Introducing the 2019-20 Mellon Humanities Fellows at the Center for Ideas and Society.
Please join us in congratulating our colleagues who have received a year-long residency fellowship at the Center.
David Biggs
Over the next year, I will conduct a study of base-periphery shorelines in the Pacific (California, Guam, and Vietnam then continuing to sites in the Philippines, Okinawa, Hawai’i, and several atolls) with historical attention focused on the people—scientists, troops, families, refugees, laborers—and non-human life forms that circulated between them. This site-based focus will allow me to take advantage of rich troves of U.S. military records that not only document military actions but also “misfit” stories of protest, weedy invasives, and hybrid communities through texts, photography and maps, detailing what Espiritu (2017) terms the “military colonization” of the Pacific.
Marissa Brookes
Whether private governance is viable, let alone sustainable, is a question that has attracted great interest in recent years. To date, however, the literature on labor and private governance has focused on single-issue corporate campaigns, country-level agreements, and global framework agreements, leaving aside questions of campaigns’ and agreements’ contributions to private governance over the long run. My project thus examines labor transnationalism’s long-term impact on employment relations through an analysis of national and global unions’ evolving relationships with TNCs to hypothesize that the private governance arrangements that most effectively protect workers’ rights are those that emerge out of many years of active conflict, in contrast to top-down agreements drawn up without a historical context of struggle.
Matthew King
The Record of Buddhistic Kingdoms, an autobiographical adventure tale authored by one of pre-modern Asia’s most ambitious travelers—a turn of the 5th century CE Chinese Buddhist monk named Faxian—is one of the earliest and most detailed accounts of Central and South Asia’s pre-Islamic Buddhist societies and one of the few surviving accounts of life along the Silk Road. Adopting an inter-Asian frame aimed at historicizing, and thus displacing Europe as the source of modernity in Asia, this project analyzes the translations of the The Record over time to show how Orientalist scholarship was re-purposed at the frontiers of the Western episteme, setting the ragged edges of empire, nationalist movement, socialist experiments, and the bloody displacement of refugee communities into radical different times and horizons of expectation.
Jade Sasser
My second research project takes up questions of gendered health, environment, and technology through a focus on women’s everyday household energy use in the global South.

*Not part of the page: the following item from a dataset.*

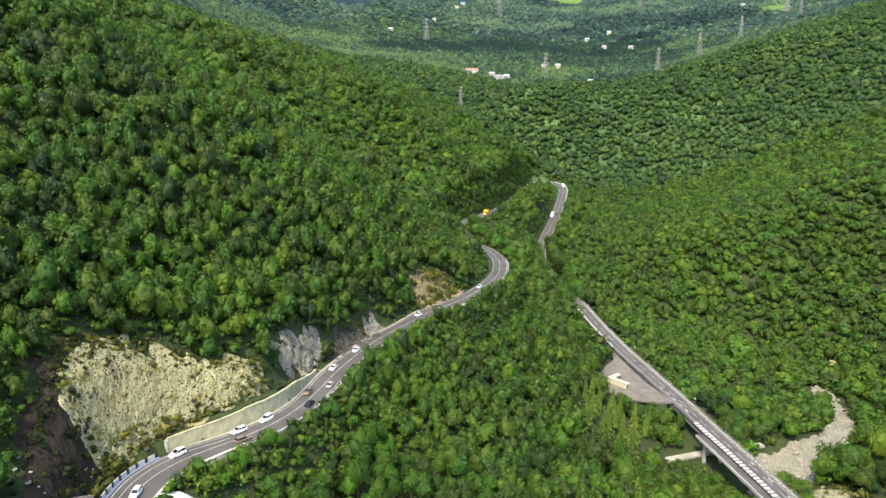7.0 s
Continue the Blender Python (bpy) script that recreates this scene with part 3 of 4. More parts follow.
def above_far_road(x, y):
    """The cut slope on the hill side of the far road."""
    d, side, _ = near_line(x, y, ROAD_LINE, ROAD_HALF)
    return (d < 14) & (side > 0) & (x < 120)


def lee(x, y):
    """The far side of the near hill, which the valley never sees."""
    return (x < np.interp(y, [0, 120, 230, 320, 420, 520, 700, 900, 1050], [-170, -175, -195, -200, -190, -130, -75, -40, -25])) & (y < 1080)


def seen_side(x, y):
    return ~lee(x, y)


def off_meadow(x, y):
    return (np.hypot((x - 475) / 75, (y - 2480) / 60) > 1) & (y < haze_edge(x))


def open_slope(x, y):
    """Where only scrub grows: near the road and round the rock faces."""
    d, _, _ = near_line(x, y, ROAD_LINE, ROAD_HALF)
    return (d < 28) & (y < 330) & (np.hypot(x + 20, y - 150) < 190)


on_slope = lambda x, y: on_hill(x, y) & seen_side(x, y)
stand("hillside_woods", "dense green broadleaved woods on the slope above the road", FULL, -200, 80, 95, 330, 3.4, 0, 235, LEAF, (1.5, 2.7), (1.1, 1.7), where=on_slope, dense=1.45)
stand("upper_hillside_woods", "dense green broadleaved woods higher up the hillside", MEDIUM, -200, 80, 95, 335, 3.7, 235, 330, LEAF, (1.7, 3.0), (1.1, 1.6), where=on_slope, dense=1.45)
stand("undergrowth", "low green undergrowth on the slope above the road", [crown_shape(rng, 30, 1, 0.2, 0.8) for _ in range(4)], -110, 50, 95, 320, 2.6, 0, 330, LEAF, (0.7, 1.4), (0.7, 1.1), where=open_slope, gap=0.8, low=True)
stand("hillside_bushes", "low green bushes under the hillside woods", LUMP, -200, 80, 95, 335, 5.4, 0, 330, LEAF, (1.2, 2.1), (0.7, 1.0), where=on_slope, gap=3.0, dense=1.45)
stand("spur_woods", "dense green woods of slim crowns on the spur between road and bridge", SLIM, 40, 125, 95, 330, 4.3, 0, 330, LEAF_VALLEY, (1.9, 3.5), (1.0, 1.5), where=west_of_bridge)
stand("valley_woods", "dense green woods of tall broad crowns along the stream", BROAD, 90, 270, 95, 330, 5.4, 0, 330, LEAF_VALLEY, (2.8, 4.9), (0.9, 1.3), where=east_of_bridge)
stand("roadside_bushes", "low bright green bushes below the guardrail", LUMP, -50, 45, 95, 330, 1.7, 0, 330, LEAF_VALLEY, (1.1, 2.2), (0.8, 1.2), where=below_road, gap=0.5, low=True)
stand("cutting_bushes", "green bushes on the cut slope above the far road", LUMP, 10, 160, 400, 830, 2.6, 0, 900, LEAF_MID, (1.2, 2.6), (0.9, 1.3), where=above_far_road, gap=0.8, low=True)
stand("middle_woods", "dense green broadleaved woods on both valley sides", HALF, -420, 640, 150, 900, 5.3, 330, 820, LEAF_MID, (3.4, 5.9), (0.75, 1.1), where=seen_side)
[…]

In this project, I explore international development narratives and projects focused on distributing “improved” cookstoves to impoverished women, interventions that rest on a framework that identifies solid fuel use and traditional stoves as health and energy-related problems of the rural poor, specifically women, and that purports to alleviate the problems of gender inequality, rural poverty, and sustainable energy use through a technological solution: fuel efficient stoves.
Stephen Sohn
With this fellowship, I will complete my monograph, War Everlasting: The Militarized Technogeometries of Korean American Literature, which will be the first of its kind to showcase how Korean American literatures repurpose the technologies and vocabularies associated with war in order to imagine less violent outcomes, on the one hand, and to combat the erasures of the defenseless and the expendable, on the other. This language of warfare—or as I call it, militarized technogeometries—is deeply embedded in the writings penned by Korean Americans, conditioned by Korea’s longer history as a site of conquest and violence, and employed by these writers to reconsider who must be represented, and how survival can still be achieved (and imagined) despite the war machine’s drive to instrumentalize technology for the production of death.
Funded by a $1 million award from The Andrew W. Mellon Foundation, the Mellon Investments in Humanities Faculty grant advances the excellence of humanities scholarship at UCR by enriching research and intellectual community.